平成28年11月19日(土)、九段1号館中洲記念講堂において、「『論語』の学校-RONGO ACADEMIA-」が開催され、307名を超える多くの方にご参加頂きました。水戸理事長の開会のご挨拶を掲載いたします。

 皆さんこんにちは。今年も「論語の学校 ―RONGO ACADEMIA―」に、沢山の方々にお集まりいただき、誠にありがとうございます。開会に当たりまして、一言ご挨拶をさせていただきます。「論語の学校」は学校法人二松學舍の主催で、平成17年度を皮切りに本年で12回目の開催となります。また、本学は今年で創立139年目となり、来年は創立140周年を迎えます。それに向けて、大学、両付属高等学校で様々なイベントを計画しておりますので、ご注目頂きたくお願い申し上げます。

 さて、みなさん、「不易と流行」と云う言葉を御存じだと思います。この言葉は松尾芭蕉が「俳諧の理念」を例えて使った言葉です。不易とは、人間社会にとって、不朽の価値観を言い、流行とは時代、時代の流行りを言います。不易と流行は教育の世界でも当てはまります。すなわち「教育の不易」とは、社会がどんなに変化しようとも、「時代を超えて変わらない価値のあるもの」、例えば「 豊かな人間性、正義感や公正さ、誠実を重んじる心、他人と協調し協働する心、思いやる心、人権を尊重する心、自然を愛する心など」いつの時代、どの国の教育においても大切にされなければならないものです。次に「教育の流行」とは、教育も社会の変化に無関心であってはならない、「時代の変化」(流行)に柔軟に対応していくことであり、これもまた、教育に課せられた課題であります。皆さんご記憶のことと思いますが、十数年前、ゆとり教育という教育がはやりました。小学校、中学校、高等学校で盛んに展開されました。しかしながら、その後OECDの加盟国生徒の学力調査により、我が国生徒の学力が、低下したことが判明し、ゆとり教育は失敗であったと反省されております。では現在の流行りの教育は何かと申しますと、「アクティブ・ラーニング」です。文部科学省の教育用語解説によりますと、「学生の主体的な学修への参加を取り入れた教授・学習法の総称」であり、学生の主体的な学修を通じて、グループ・ディスカッション、グループ・ワーク 等を交え、課題解決・発見・体験的な学習を行うことが、有効なアクティブ・ラーニングである、とあります。要は授業の進め方を、一方通行的な講義から、学生と意見交換・実地の学習を交えながら、双方向教育へ転換しななさいと云うことです。なぜこのような教育が必要になったかというと、現代はグローバル化、情報化社会が進み、いわゆる知識基盤社会が進展している状況下、世の中が複雑で不透明なことがあまりにも多い、例えば、英国の欧州共同体からの離脱、事前の予想は残留で一致していた、また米国の大統領選挙も、トランプ氏が事前の劣勢をひっくり返して、選出されたことなど、枚挙にいとまがないわけです。従ってこういう複雑で、不透明かつ解の無い問題だらけの社会では、論理的思考力、想像力、構想力、課題解決力、倫理的な能力に加え社会を生き抜く力を、つけてやる必要が出てきているからです。このアクティブ・ラーニング、今は流行りですが、不易の教育と云う地位を得られるかどうか、単なる流行りに終わるのかは、これからの実効ある展開にかかって来ると思われます。

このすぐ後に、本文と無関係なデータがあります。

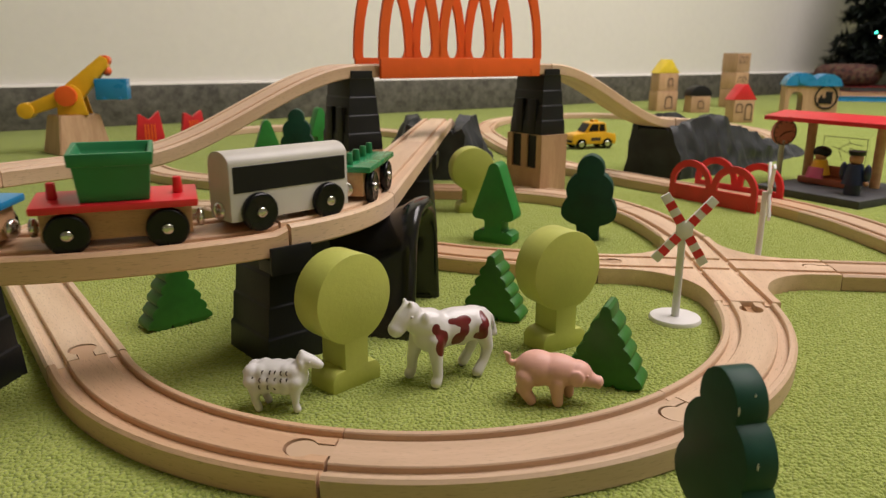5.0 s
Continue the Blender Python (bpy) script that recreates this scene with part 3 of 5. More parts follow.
def arrow_outline():
    half = [(0.0165, 0), (0.0185, 0.003), (0.0180, 0.0085), (0.0130, 0.0115), (0.0095, 0.0105), (0.0080, 0.0120), (0.0080, 0.0190), (0.0090, 0.0205), (0.0165, 0.0210), (0.0192, 0.0230), (0.0196, 0.0265), (0.0180, 0.0310),
            (0.0120, 0.0475), (0.0068, 0.0620), (0.0050, 0.0670), (0.0030, 0.0695), (0.0010, 0.0705)]
    return mirror(half)


def cloud_outline(h=0.076):
    """Three rounded lobes, wider downwards, on a short trunk."""
    half = [(0.137, 0.0), (0.125, 0.10), (0.137, 0.18)]
    for (xa, za), (xb, zb), bulge in (((0.137, 0.18), (0.25, 0.50), 0.125), ((0.25, 0.50), (0.150, 0.78), 0.060), ((0.150, 0.78), (0.0, 1.0), 0.062)):
        d = math.hypot(xb - xa, zb - za)
        for i in range(1, 12):
            t = i / 11
            k = bulge * math.sin(math.pi * t) ** 0.8
            half.append((xa + (xb - xa) * t + k * (zb - za) / d, za + (zb - za) * t - k * (xb - xa) / d))
    half[-1] = (0.0, 1.0)
    return mirror([(x * h, z * h) for x, z in half])


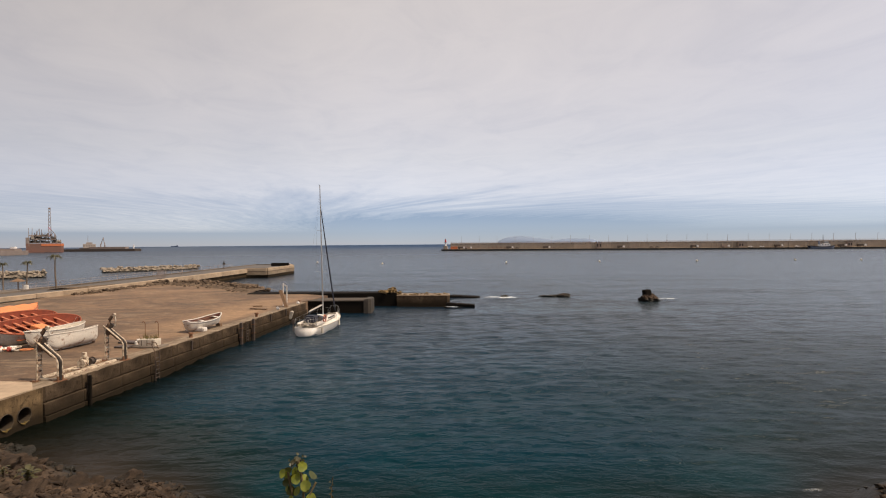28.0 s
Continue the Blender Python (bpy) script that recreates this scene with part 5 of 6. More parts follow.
def lamp_post(s):
    ob = thing("street_lamp", "slim grey lamp post on top of the sea wall", "street lamp", on_bw(s, 13.4, 8.4), "breakwater lamps")
    bm = bmesh.new()
    rod(bm, (0, 0, 0), (0, 0, 7.6), 0.16, 0.09, 6)
    part("post", bm, M_STEEL, ob)
    bm = bmesh.new()
    rod(bm, (0, 0, 7.5), (0, -1.6, 7.9), 0.07, 0.06, 5)
    arm = part("arm", bm, M_STEEL, ob)
    bm = bmesh.new()
    box(bm, (0, -1.8, 7.9), (0.35, 0.9, 0.18), bevel=0.04)
    part("head", bm, M_STEEL, arm)
    return ob


first = lamp_post(22.0)
for k in range(1, 29):
    copy_thing(first, on_bw(22.0 + 20.6 * k, 13.4, 8.4))


def vehicle(kind, s, y, mat, label):
    """A car or lorry parked along the breakwater, seen from far."""
    ob = thing("parked_car" if kind == "car" else "lorry", label, "car" if kind == "car" else "lorry", on_bw(s, y, 2.05), "vehicles on the breakwater")
    if kind == "car":
        bm = bmesh.new()
        side = [(-2.1, 0.35), (-2.1, 0.95), (-1.6, 1.0), (-1.0, 1.5), (0.5, 1.5), (1.1, 0.98), (2.1, 0.85), (2.1, 0.35)]
        lo = [bm.verts.new((a, -0.85, z)) for a, z in side]
        hi = [bm.verts.new((a, 0.85, z)) for a, z in side]
        n = len(side)
        for i in range(n):
            bm.faces.new((lo[i], lo[(i + 1) % n], hi[(i + 1) % n], hi[i]))
        bm.faces.new(lo)
        bm.faces.new(hi)
        part("body", bm, mat, ob)
        bm = bmesh.new()
        box(bm, (-0.25, 0, 1.24), (1.7, 1.74, 0.36), bevel=0.05)
        part("windows", bm, M_GLASS, ob)
        ws, r = (-1.35, 1.35), 0.33
    else:
        bm = bmesh.new()
        box(bm, (-1.2, 0, 1.7), (5.6, 2.4, 1.8), bevel=0.08)
        part("cargo_box", bm, mat, ob)
        bm = bmesh.new()
        box(bm, (3.2, 0, 1.6), (1.9, 2.3, 2.2), bevel=0.2)
        cab = part("cab", bm, M_SHIPWHITE, ob)
        bm = bmesh.new()
        box(bm, (4.1, 0, 2.1), (0.2, 2.1, 0.8), bevel=0.05)
        part("windscreen", bm, M_GLASS, cab)
        ws, r = (-3.2, -2.0, 3.0), 0.5
    for x in ws:
        for yy in (-0.85, 0.85):
            bm = bmesh.new()
            rod(bm, (x, yy - 0.12, r), (x, yy + 0.12, r), r, seg=12)
            part("wheel", bm, M_BLACK, ob)


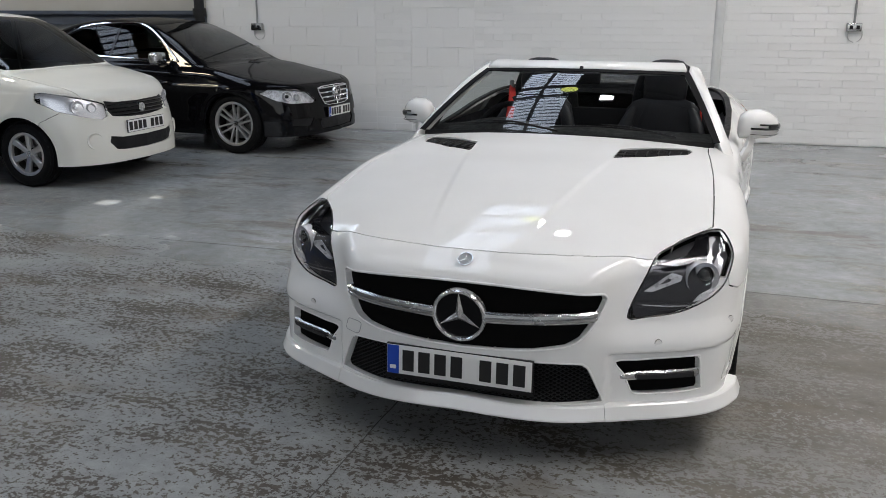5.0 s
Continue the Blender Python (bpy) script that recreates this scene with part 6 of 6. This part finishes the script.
# ---- wall fittings ----
def wall_post(lx):
    """A half-round grey steel post let into the wall."""
    bm = nb()
    prof = [(0.055 * math.cos(a), 0.035 * math.sin(a)) for a in (math.pi * i / 10 for i in range(11))]
    vs = [[bm.verts.new(ROOM @ Vector((lx + x, 0.005 - y, z))) for x, y in prof] for z in (0.0, ROOF_Z - 0.06)]
    for i in range(10):
        bm.faces.new((vs[0][i], vs[0][i + 1], vs[1][i + 1], vs[1][i]))
    bmesh.ops.recalc_face_normals(bm, faces=bm.faces)
    tagged(part("wall_post", bm, grained("post_paint", (0.70, 0.71, 0.70), 0.5, 0.08, 3.0)), "grey painted vertical post in the wall", "post", kind="structure")


wall_post(0.46)
wall_post(2.86)


def socket(lx, z, wire=True):
    t = thing("wall_socket", ROOM @ Matrix.Translation((lx, 0, z)), "grey metal wall socket fed by a vertical conduit", "socket", "wall sockets")
    part("socket_box", box(nb(), (-0.075, -0.062, -0.045), (0.075, 0.004, 0.045), 0.008), STEEL_GREY, t)
    part("face_plate", box(nb(), (-0.070, -0.067, -0.040), (0.070, -0.060, 0.040), 0.003), SATIN_METAL, t)
    for dx in (-0.034, 0.034):
        b = nb()
        box(b, (dx - 0.018, -0.075, -0.022), (dx + 0.018, -0.066, 0.020), 0.004)
        part("socket_cover", b, BLACK_PLASTIC, t)
    part("conduit", tube(nb(), [(0, -0.018, 0.04), (0, -0.018, ROOF_Z - z - 0.08)], 0.012, 10), STEEL_GREY, t)
    if wire:
        loop = [(0.02 + 0.075 * math.cos(a), -0.012, -0.075 + 0.085 * math.sin(a)) for a in (2 * math.pi * i / 28 - 1.2 for i in range(27))]
        part("cable_loop", tube(nb(), loop, 0.005, 6, up=(0, 1, 0)), WALL_GREY, t)


socket(1.86, 1.30)
socket(-5.22, 1.27)


def drain_pipe():
    t = thing("drain_pipe", ROOM @ Matrix.Translation((-6.02, -0.05, 0)), "dark cast-iron downpipe at the end of the wall", "pipe")
    part("pipe", tube(nb(), [(0, 0, 0), (0, 0, ROOF_Z - 0.08)], 0.065, 16), STEEL_BLACK, t)
    for z in (1.45, 3.3):
        part("collar", cyl(nb(), 0.085, 0.085, 0.10, Matrix.Translation((0, 0, z)), 20), STEEL_BLACK, t)


drain_pipe()
rail = part("wall_rail", boxes(((-17.0, 0.36, 1.28), (-6.1, 0.55, 1.42)), ((-17.0, 0.30, 1.42), (-6.1, 0.38, 1.47))), PIPE_BLUE, smooth=False)
rail.matrix_world = ROOM
tagged(rail, "dark blue-grey steel rail along the recessed wall", "rail", kind="structure")



def shutter():
    """A beige slatted shutter above the rail of the recess."""
    t = thing("roller_shutter", ROOM @ Matrix.Translation((-11.6, 0.55, 1.44)), "beige slatted roller shutter above the steel rail", "shutter", kind="structure")
    paint_ = grained("beige_shutter", (0.56, 0.54, 0.49), 0.5, 0.06, 1.5, 60.0, 0.0008)
    for i in range(8):
        part("shutter_slat", box(nb(), (-5.4, -0.035, 0.262 * i + 0.003), (5.4, 0.002, 0.262 * i + 0.257), 0.012, 2), paint_, t)


shutter()
# small switches on the block pier beside the roller door
for lx, z, w_, h_ in ((6.87, 0.57, 0.05, 0.10), (6.88, 1.40, 0.055, 0.055)):
    b = nb()
    box(b, (-w_ / 2, -0.05, -h_ / 2), (w_ / 2, 0.0, h_ / 2), 0.006)
    t = thing("wall_switch", ROOM @ Matrix.Translation((lx, -0.797, z)), "small grey switch box on the white pier", "switch", "pier switches")
    part("switch_box", b, STEEL_GREY, t)
    part("button", cyl(nb(), 0.012, 0.012, 0.012, pose(0, -0.053, 0, 90, 0, 0), 12), STEEL_DARK, t)
t = thing("pier_conduit", ROOM @ Matrix.Translation((6.80, -0.845, 0)), "grey conduit ending in a small box on the pier", "conduit")
part("conduit", tube(nb(), [(0, 0, 1.62), (0.02, 0, 3.5)], 0.016, 10), STEEL_GREY, t)
part("end_box", box(nb(), (-0.04, -0.035, 1.50), (0.045, 0.025, 1.63), 0.012), STEEL_GREY, t)


# ---- brick and block facing, laid piece by piece ----
def brick_mesh(name, l, h, d=0.02):
    bm = nb()
    box(bm, (0, -d, 0), (l, 0.012, h), 0.004, 1)
    me = bpy.data.meshes.new(name)
    bm.to_mesh(me)
    bm.free()
    me.materials.append(WALL_WHITE)
    return me


COURSE, JOINT = 0.0795, 0.004
BRICK = brick_mesh("brick", 0.222, COURSE - JOINT)
BLOCK = brick_mesh("block", 0.382, 0.229)
wall_face = bpy.data.objects["wall_north"]


def lay(x0, x1, z0, z1, course, full, step_, joint, thick=0.0, loose=None, rnd=random.Random(5), as_part=None):
    """Courses of half-bonded pieces between two ends, cut at the ends."""
    z, k = z0, 0
    pieces = []
    while z < z1 - 0.02:
        h = min(course, z1 - z) - joint
        x = x0 - (step_ / 2 if k % 2 else 0)
        while x < x1:
            # paint has closed about half of the upright joints
            run = step_ * (rnd.choice((1, 1, 2, 3)) if thick else 1)
            a, b = max(x, x0), min(x + run - joint * 0.5, x1 - joint * 0.5)
            if b - a > 0.03:
                pieces.append((a, b, z + rnd.uniform(-0.0015, 0.0015), h, rnd.uniform(-0.0012, 0.0012)))
            x += run
        z += course
        k += 1
    return pieces


bricks = lay(-2.36, 6.50, 0.012, 3.3, COURSE, BRICK, 0.232, JOINT, 1.0)
bricks += lay(-3.62, -3.16, 0.012, 3.3, COURSE, BRICK, 0.232, 0.003, 1.0)
bricks += lay(-5.93, -3.63, 0.012, 0.56, COURSE, BRICK, 0.232, 0.003, 1.0)
blocks = lay(-3.15, -2.37, 0.012 + 0.08, 3.3, 0.236, BLOCK, 0.392, 0.005)
blocks += lay(-3.15, -2.37, 0.012, 0.088, 0.08, BLOCK, 0.392, 0.007)
blocks += lay(-5.93, -3.63, 0.568, 3.3, 0.236, BLOCK, 0.46, 0.005)
pier_blocks = lay(0.0, 0.80, 0.012, 3.4, 0.262, BLOCK, 0.46, 0.008)
pier_front = lay(0.0, 0.44, 0.012, 3.4, 0.262, BLOCK, 0.46, 0.008)
pier_brick = lay(0.0, 0.56, 0.012, 3.4, COURSE, BRICK, 0.232, JOINT)


def piece_box(bm_list, a, b, z, h, o, base):
    """Vertices and faces of one chamfered piece, standing off a face in its frame."""
    verts, faces = bm_list
    c, d = 0.0022, 0.0016 + o * 0.6
    n = len(verts)
    for y, q in ((0.010, 0.0), (-d + c, 0.0), (-d, c)):
        for xx, zz in ((a + q, z + q), (b - q, z + q), (b - q, z + h - q), (a + q, z + h - q)):
            verts.append(base @ Vector((xx, y, zz)))
    for r in (0, 4):
        for i in range(4):
            j = (i + 1) % 4
            faces.append((n + r + i, n + r + j, n + r + 4 + j, n + r + 4 + i))
    faces.append((n + 8, n + 9, n + 10, n + 11))


def lay_joined(name, pieces, base, label, mat_=WALL_WHITE):
    data = ([], [])
    for pc in pieces:
        piece_box(data, *pc, base)
    me = bpy.data.meshes.new(name)
    me.from_pydata(data[0], [], data[1])
    ob = link_mesh(name, me, mat_, wall_face)
    ob.matrix_parent_inverse = wall_face.matrix_world.inverted()
    tagged(ob, label, "", kind="stuff")


def lay_single(name, pieces, base):
    """Pieces as objects of their own; alike sizes share a mesh."""
    cache = {}
    for a, b, z, h, o in pieces:
        key = (round(b - a, 3), round(h, 3))
        if key not in cache:
            data = ([], [])
            piece_box(data, 0, b - a, 0, h, 0, Matrix())
            me = bpy.data.meshes.new(name)
            me.from_pydata(data[0], [], data[1])
            me.materials.append(WALL_WHITE)
            cache[key] = me
        ob = new(name, cache[key])
        ob.parent = wall_face
        ob.matrix_basis = Matrix.Translation((a, -o, z))


near = [q for q in bricks if -1.6 < q[0] < 1.0 and 0.55 < q[2] < 1.80]
rest = [q for q in bricks if not (-1.6 < q[0] < 1.0 and 0.55 < q[2] < 1.80)]
lay_joined("brickwork", rest, ROOM, "white painted brick courses")
lay_single("brick", near[:300], Matrix())
lay_single("block", blocks, Matrix())
# block pier standing out at the corner, and the brick pier next to the door
core = part("corner_pier", boxes(((6.545, -0.79, 0), (7.0, 0.3, ROOF_Z)), ((6.93, -1.40, 0), (7.3, -0.80, ROOF_Z))), JOINT_WHITE, smooth=False)
core.matrix_world = ROOM
tagged(core, "white painted block pier in the corner", "pier", kind="structure")
FACE_W = ROOM @ Matrix.Translation((6.541, 0, 0)) @ pose(0, 0, 0, 0, 0, -90)
lay_joined("pier_blockwork", pier_blocks, FACE_W, "white painted pier blocks")
lay_joined("pier_blockwork", pier_front, ROOM @ Matrix.Translation((6.545, -0.794, 0)), "white painted pier blocks")
lay_joined("pier_brickwork", pier_brick, ROOM @ Matrix.Translation((6.926, -0.83, 0)) @ pose(0, 0, 0, 0, 0, -90), "white painted pier bricks")
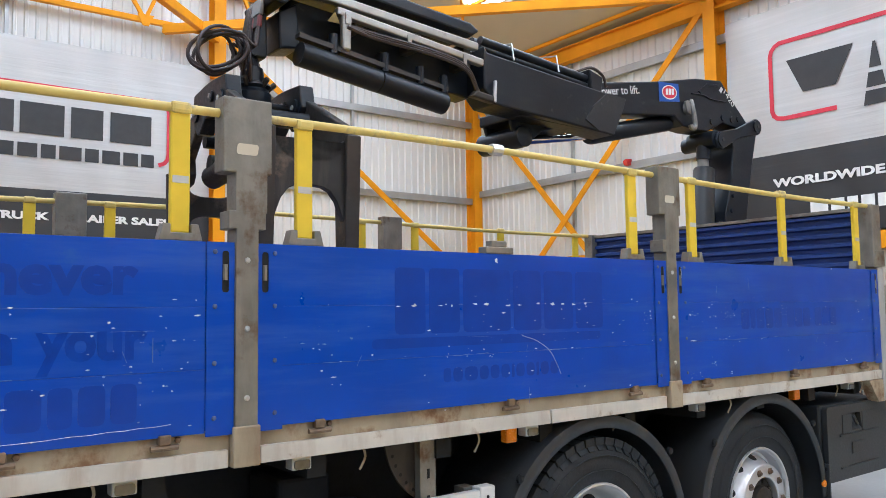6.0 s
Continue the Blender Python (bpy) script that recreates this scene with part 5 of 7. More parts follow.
for y, z, w, h in ((6.955, 1.70, 0.010, 0.026), (6.952, 1.615, 0.009, 0.024), (7.075, 1.80, 0.006, 0.035), (7.11, 1.90, 0.004, 0.05), (4.70, 1.76, 0.008, 0.03)):
    part("paint_chip", chip(y, z, w, h), CHIP, lorry)
for pts in ([(5.92, 1.60), (6.03, 1.565), (6.10, 1.52), (6.15, 1.45), (6.17, 1.41)], [(3.3, 1.325), (3.7, 1.335), (4.1, 1.345), (4.35, 1.352)], [(6.90, 1.80), (6.94, 1.72), (6.91, 1.66)]):
    part("paint_scratch", tube([(NEAR + 0.0006, p.x, p.y + 0.0012 * math.sin(p.x * 61)) for p in smooth_path([(y, z, 0) for y, z in pts], 6)], 0.0009, seg=4), CHIP, lorry)

for k in range(26):
    y0, y1 = BOARDS[1 + k % 3]
    y, z = rng.uniform(y0 + 0.15, y1 - 0.4), rng.choice((1.526, 1.739, 1.526, 1.739, 1.66, 1.60, 1.47)) + rng.uniform(-0.002, 0.002)
    n = rng.uniform(0.03, 0.16)
    part("paint_scratch", tube([(NEAR + 0.0004, y, z), (NEAR + 0.0004, y + n * 0.5, z + rng.uniform(-0.001, 0.001)), (NEAR + 0.0004, y + n, z + rng.uniform(-0.002, 0.004))], rng.uniform(0.0005, 0.0010), seg=4), SCUFF, lorry)
for k in range(9):
    y0, y1 = BOARDS[1 + k % 3]
    y, z = rng.uniform(y0 + 0.15, y1 - 0.2), rng.uniform(1.36, 1.9)
    part("paint_scratch", tube([(NEAR + 0.0003, y, z), (NEAR + 0.0003, y + rng.uniform(-0.02, 0.03), z - rng.uniform(0.02, 0.08))], rng.uniform(0.0005, 0.0011), seg=4), SCUFF, lorry)

# Printed safety notice.
NOTICE_BLUE = material("notice_blue", (0.03, 0.23, 0.50), 0.4)
notice = part("safety_notice", prism(rounded([(2.460, 1.335), (2.755, 1.335), (2.755, 1.745), (2.460, 1.745)], 0.012), "x", NEAR + 0.001, NEAR + 0.004), PRINT_WHITE, lorry, "white and blue printed safety notice")
part("notice_panel", prism(rounded([(2.475, 1.50), (2.740, 1.50), (2.740, 1.71), (2.475, 1.71)], 0.012), "x", NEAR + 0.004, NEAR + 0.005), NOTICE_BLUE, notice)
for k in range(6):
    part("notice_icon", lathe([(0, 0), (0, 0.013), (0.001, 0.013), (0.001, 0)], (NEAR + 0.005, 2.503 + k * 0.042, 1.69), "x", 12), PRINT_WHITE, notice)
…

 本日の「論語の学校」、ゲスト講師として、私学振興・共済事業団、この組織は私立学校の頼れるラストリソートでありますが、その理事長で居られる河田先生をお招きしております。河田先生は、同時に著名な中国哲学研究者であり、古典から現代までの中国について精通されておられる先生です。どうか最後までご静聴いただき、質疑応答等にもアクティブに展開して頂ければ幸甚です。どうか宜しくお願いいたします。